▸ Exercise: Transcribe all of the material exactly, except for its pictures.

▸ Information provided:
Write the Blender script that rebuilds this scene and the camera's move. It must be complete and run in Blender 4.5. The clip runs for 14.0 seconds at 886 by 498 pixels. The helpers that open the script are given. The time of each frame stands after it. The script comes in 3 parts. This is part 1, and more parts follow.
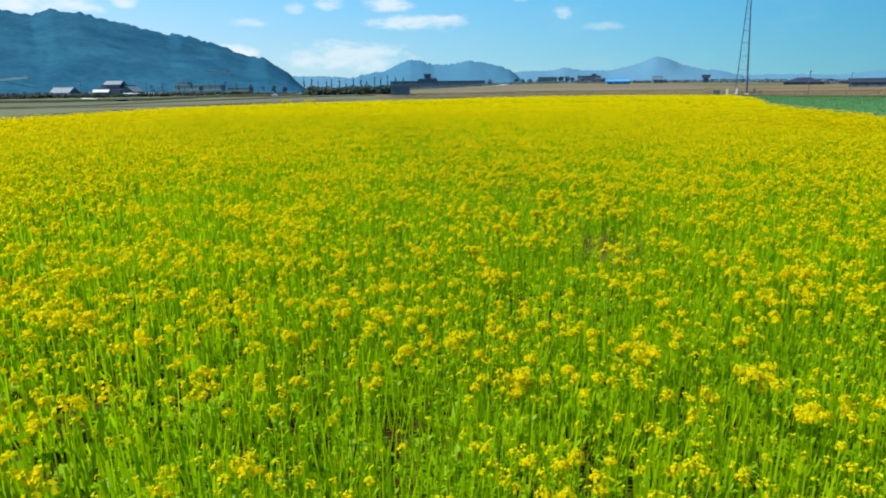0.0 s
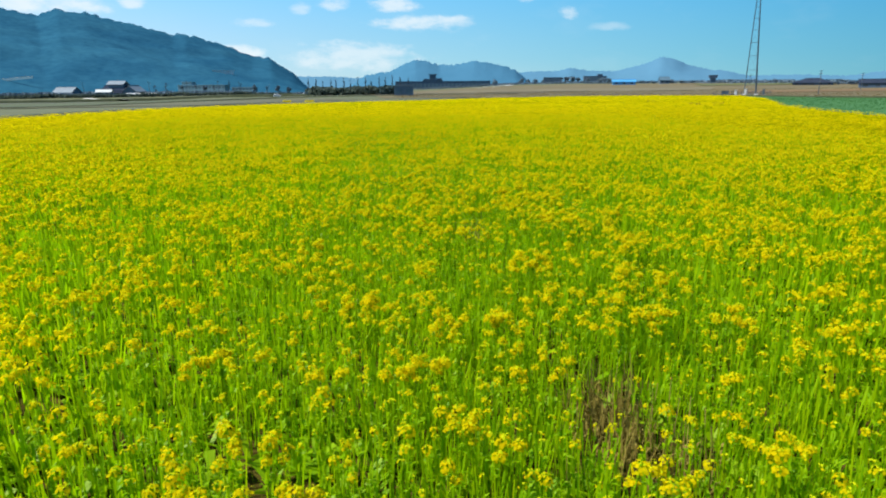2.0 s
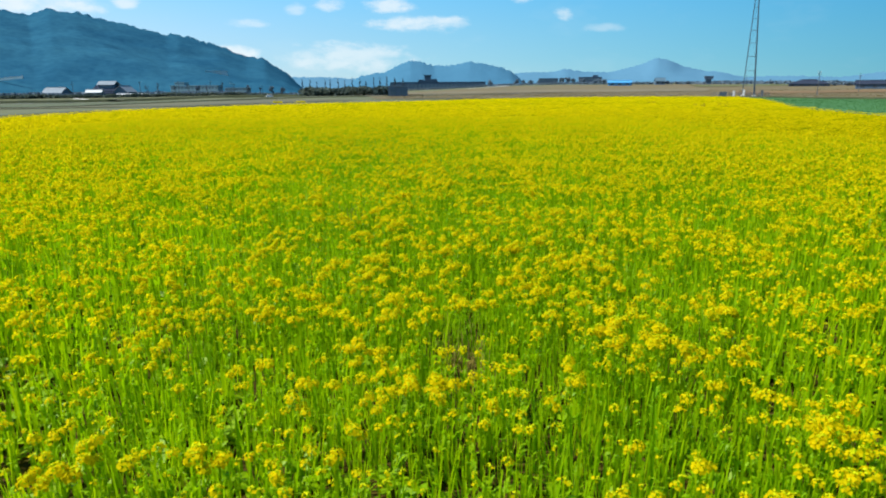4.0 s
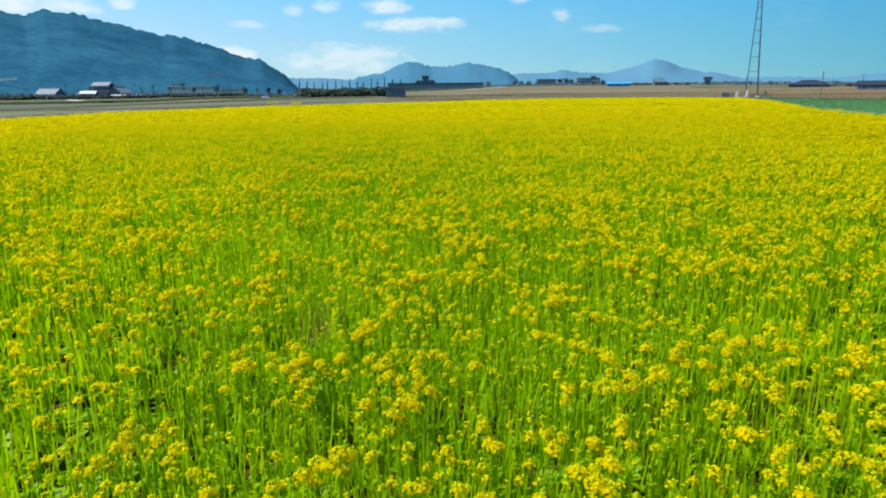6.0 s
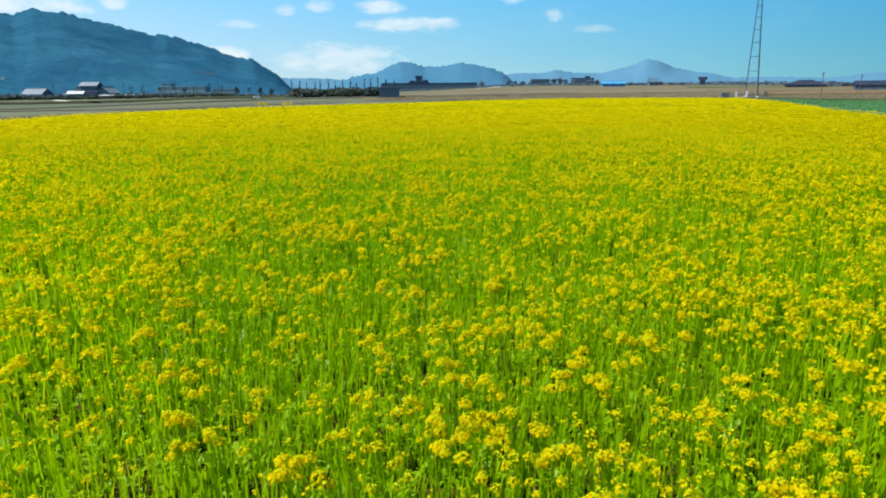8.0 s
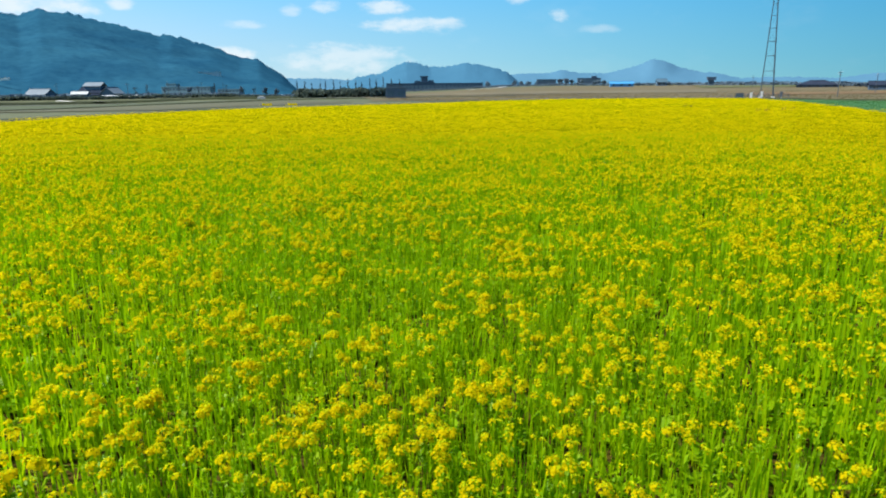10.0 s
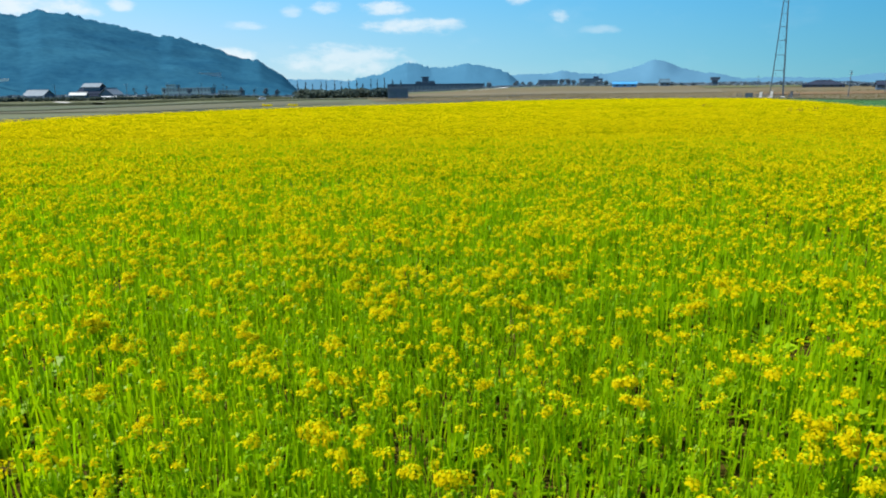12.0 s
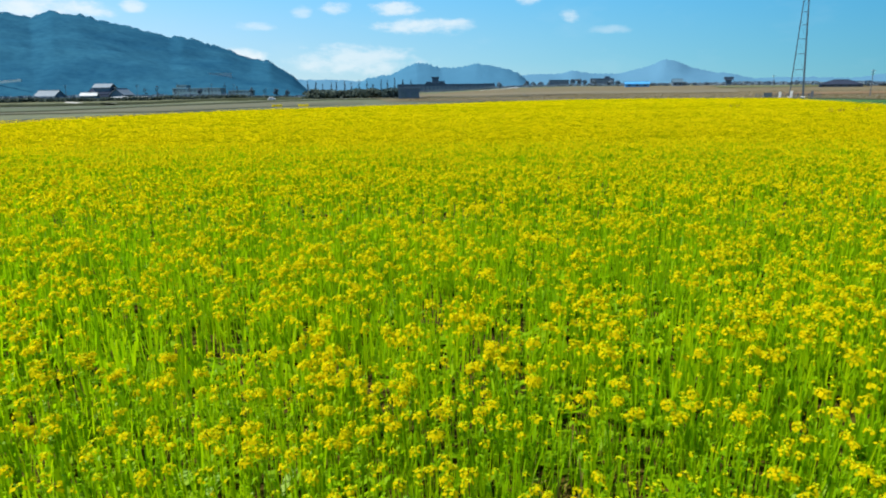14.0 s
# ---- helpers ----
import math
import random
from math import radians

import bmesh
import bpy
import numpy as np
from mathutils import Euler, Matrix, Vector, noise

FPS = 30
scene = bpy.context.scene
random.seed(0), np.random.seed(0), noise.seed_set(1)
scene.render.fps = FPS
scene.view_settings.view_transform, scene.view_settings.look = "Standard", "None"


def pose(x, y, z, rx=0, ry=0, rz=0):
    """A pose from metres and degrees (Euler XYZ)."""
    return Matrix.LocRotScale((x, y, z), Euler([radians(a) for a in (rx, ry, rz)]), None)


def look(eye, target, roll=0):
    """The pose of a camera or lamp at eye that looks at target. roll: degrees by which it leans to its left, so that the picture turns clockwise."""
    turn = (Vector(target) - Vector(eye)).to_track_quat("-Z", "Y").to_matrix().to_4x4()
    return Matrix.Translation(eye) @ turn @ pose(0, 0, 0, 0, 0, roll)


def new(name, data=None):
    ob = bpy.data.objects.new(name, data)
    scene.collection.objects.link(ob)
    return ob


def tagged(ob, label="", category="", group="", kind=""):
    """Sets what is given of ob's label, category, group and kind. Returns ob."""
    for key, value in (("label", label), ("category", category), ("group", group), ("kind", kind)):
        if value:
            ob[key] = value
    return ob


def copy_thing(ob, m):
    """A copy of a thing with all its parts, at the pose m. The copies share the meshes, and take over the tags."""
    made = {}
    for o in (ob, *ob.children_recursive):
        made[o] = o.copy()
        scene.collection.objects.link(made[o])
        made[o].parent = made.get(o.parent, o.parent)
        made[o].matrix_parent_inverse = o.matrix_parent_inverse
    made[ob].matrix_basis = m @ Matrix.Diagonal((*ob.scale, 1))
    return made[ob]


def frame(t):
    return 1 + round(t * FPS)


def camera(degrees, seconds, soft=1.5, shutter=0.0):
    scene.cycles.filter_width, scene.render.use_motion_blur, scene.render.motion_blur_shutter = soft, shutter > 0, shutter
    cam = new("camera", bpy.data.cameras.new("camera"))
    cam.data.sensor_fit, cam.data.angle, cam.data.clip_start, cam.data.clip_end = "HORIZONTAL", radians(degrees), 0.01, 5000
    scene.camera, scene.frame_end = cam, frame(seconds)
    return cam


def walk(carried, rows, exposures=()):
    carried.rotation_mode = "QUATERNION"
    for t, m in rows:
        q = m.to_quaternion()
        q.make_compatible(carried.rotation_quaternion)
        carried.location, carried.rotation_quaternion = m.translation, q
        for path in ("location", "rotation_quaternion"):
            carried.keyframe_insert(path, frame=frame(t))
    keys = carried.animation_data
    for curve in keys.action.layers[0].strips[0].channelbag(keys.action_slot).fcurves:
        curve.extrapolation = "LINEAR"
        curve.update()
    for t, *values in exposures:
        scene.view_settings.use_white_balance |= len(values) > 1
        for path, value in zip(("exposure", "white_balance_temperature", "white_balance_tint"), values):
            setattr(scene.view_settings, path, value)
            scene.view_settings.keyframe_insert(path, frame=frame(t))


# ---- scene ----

▸ Worked solution:
Write the Blender script that rebuilds this scene and the camera's move. It must be complete and run in Blender 4.5. The clip runs for 14.0 seconds at 886 by 498 pixels. The helpers that open the script are given. The time of each frame stands after it. The script comes in 3 parts. This is part 1, and more parts follow.
0.0 s
2.0 s
4.0 s
6.0 s
8.0 s
10.0 s
12.0 s
14.0 s
# ---- helpers ----
import math
import random
from math import radians

import bmesh
import bpy
import numpy as np
from mathutils import Euler, Matrix, Vector, noise

FPS = 30
scene = bpy.context.scene
random.seed(0), np.random.seed(0), noise.seed_set(1)
scene.render.fps = FPS
scene.view_settings.view_transform, scene.view_settings.look = "Standard", "None"


def pose(x, y, z, rx=0, ry=0, rz=0):
    """A pose from metres and degrees (Euler XYZ)."""
    return Matrix.LocRotScale((x, y, z), Euler([radians(a) for a in (rx, ry, rz)]), None)


def look(eye, target, roll=0):
    """The pose of a camera or lamp at eye that looks at target. roll: degrees by which it leans to its left, so that the picture turns clockwise."""
    turn = (Vector(target) - Vector(eye)).to_track_quat("-Z", "Y").to_matrix().to_4x4()
    return Matrix.Translation(eye) @ turn @ pose(0, 0, 0, 0, 0, roll)


def new(name, data=None):
    ob = bpy.data.objects.new(name, data)
    scene.collection.objects.link(ob)
    return ob


def tagged(ob, label="", category="", group="", kind=""):
    """Sets what is given of ob's label, category, group and kind. Returns ob."""
    for key, value in (("label", label), ("category", category), ("group", group), ("kind", kind)):
        if value:
            ob[key] = value
    return ob


def copy_thing(ob, m):
    """A copy of a thing with all its parts, at the pose m. The copies share the meshes, and take over the tags."""
    made = {}
    for o in (ob, *ob.children_recursive):
        made[o] = o.copy()
        scene.collection.objects.link(made[o])
        made[o].parent = made.get(o.parent, o.parent)
        made[o].matrix_parent_inverse = o.matrix_parent_inverse
    made[ob].matrix_basis = m @ Matrix.Diagonal((*ob.scale, 1))
    return made[ob]


def frame(t):
    return 1 + round(t * FPS)


def camera(degrees, seconds, soft=1.5, shutter=0.0):
    scene.cycles.filter_width, scene.render.use_motion_blur, scene.render.motion_blur_shutter = soft, shutter > 0, shutter
    cam = new("camera", bpy.data.cameras.new("camera"))
    cam.data.sensor_fit, cam.data.angle, cam.data.clip_start, cam.data.clip_end = "HORIZONTAL", radians(degrees), 0.01, 5000
    scene.camera, scene.frame_end = cam, frame(seconds)
    return cam


def walk(carried, rows, exposures=()):
    carried.rotation_mode = "QUATERNION"
    for t, m in rows:
        q = m.to_quaternion()
        q.make_compatible(carried.rotation_quaternion)
        carried.location, carried.rotation_quaternion = m.translation, q
        for path in ("location", "rotation_quaternion"):
            carried.keyframe_insert(path, frame=frame(t))
    keys = carried.animation_data
    for curve in keys.action.layers[0].strips[0].channelbag(keys.action_slot).fcurves:
        curve.extrapolation = "LINEAR"
        curve.update()
    for t, *values in exposures:
        scene.view_settings.use_white_balance |= len(values) > 1
        for path, value in zip(("exposure", "white_balance_temperature", "white_balance_tint"), values):
            setattr(scene.view_settings, path, value)
            scene.view_settings.keyframe_insert(path, frame=frame(t))


# ---- scene ----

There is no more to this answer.